■ **Dataset section**
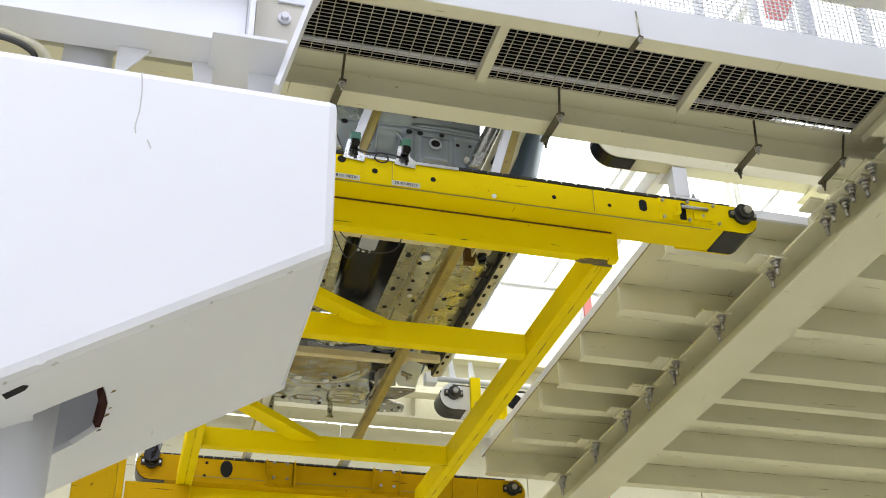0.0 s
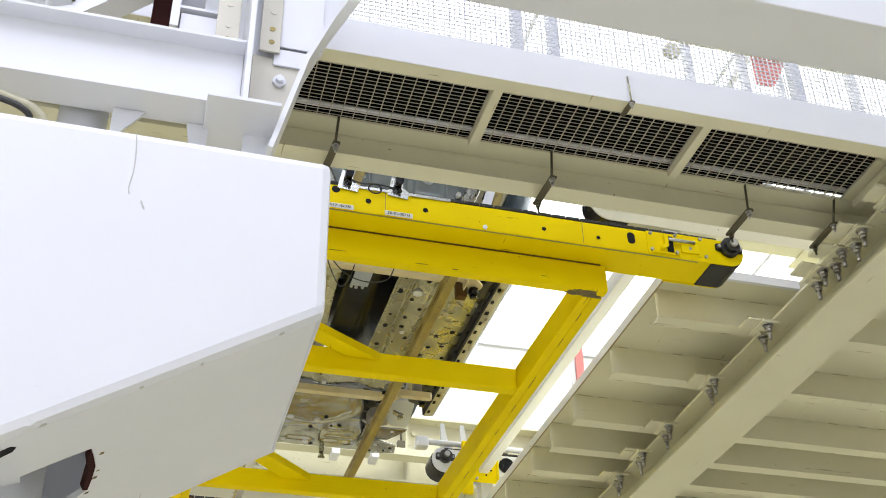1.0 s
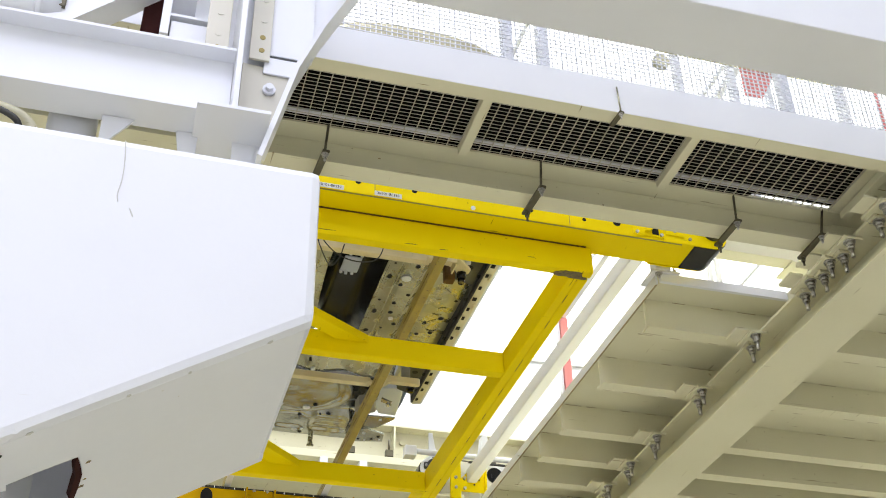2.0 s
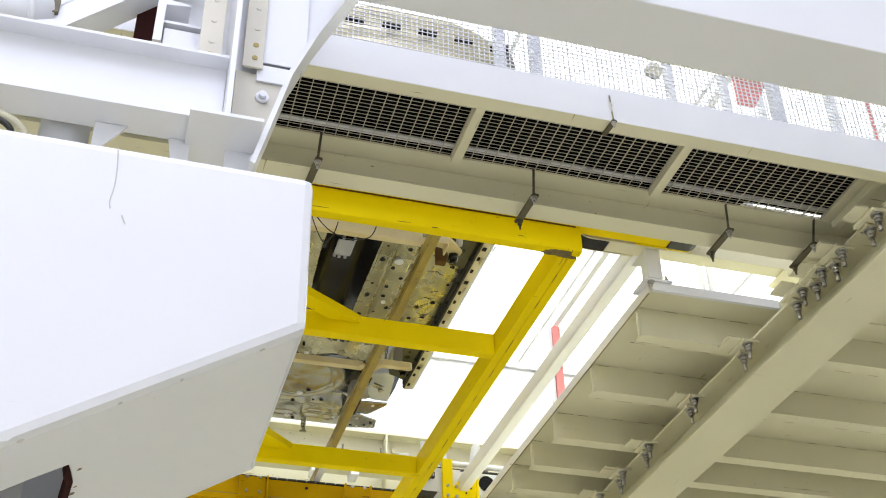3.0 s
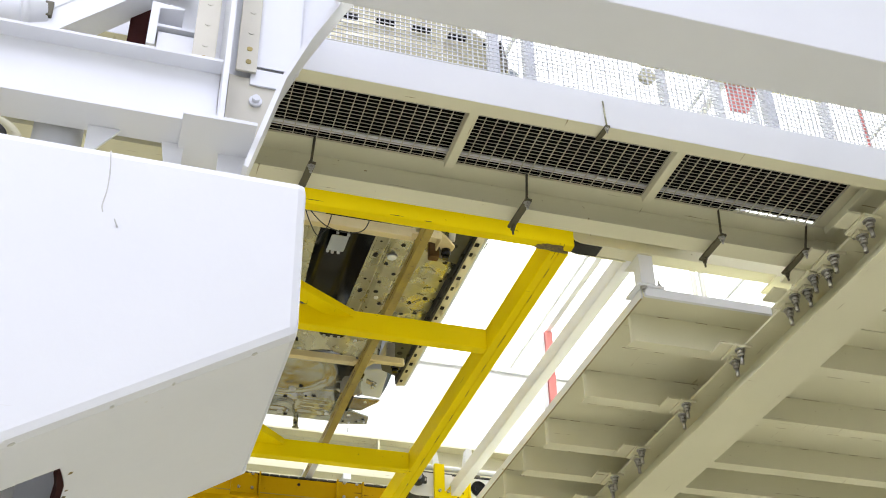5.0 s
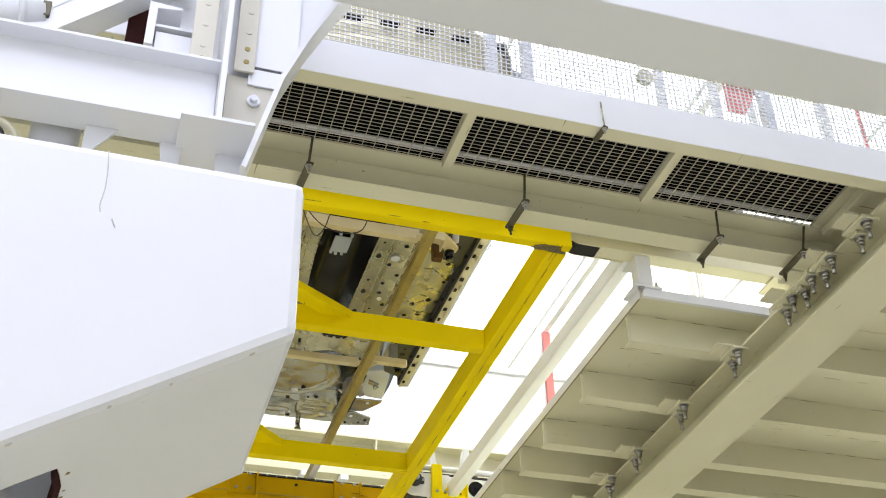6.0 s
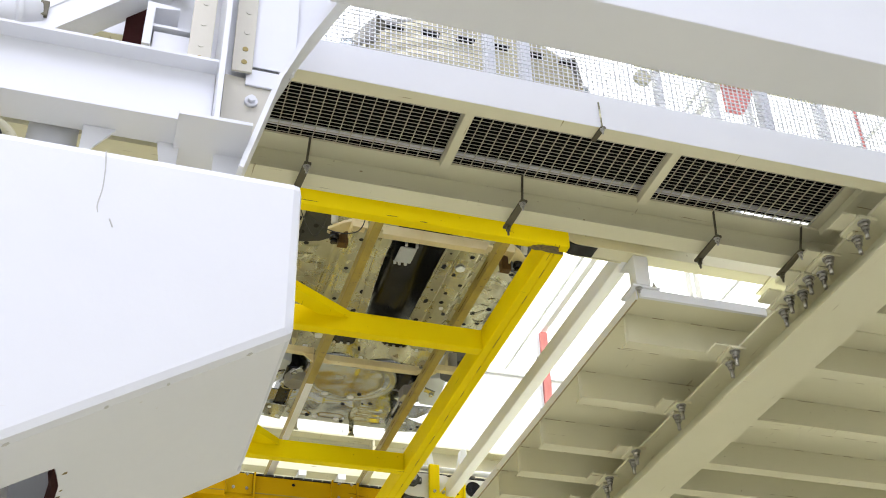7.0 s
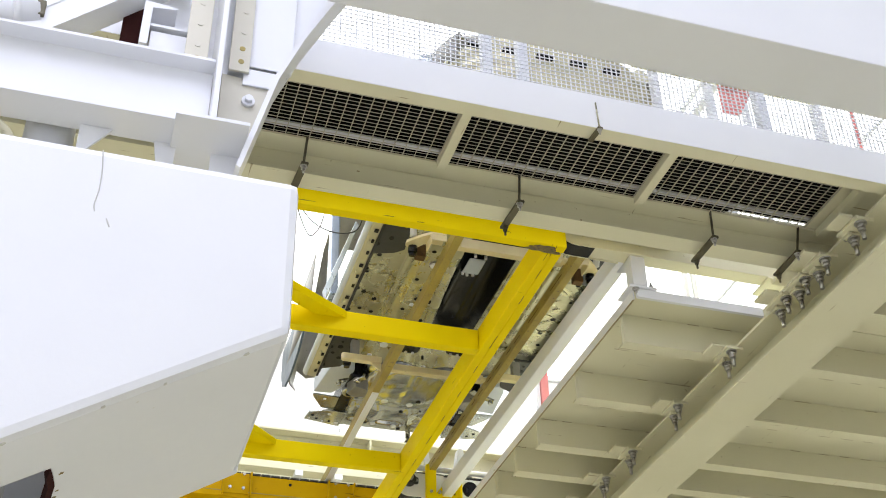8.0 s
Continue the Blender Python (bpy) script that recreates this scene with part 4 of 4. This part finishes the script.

■ **Task to carry out**
Repeat the material exactly as it reads, without any of its pictures.

■ **Exercise output**
0.0 s
1.0 s
2.0 s
3.0 s
5.0 s
6.0 s
7.0 s
8.0 s
Continue the Blender Python (bpy) script that recreates this scene with part 4 of 4. This part finishes the script.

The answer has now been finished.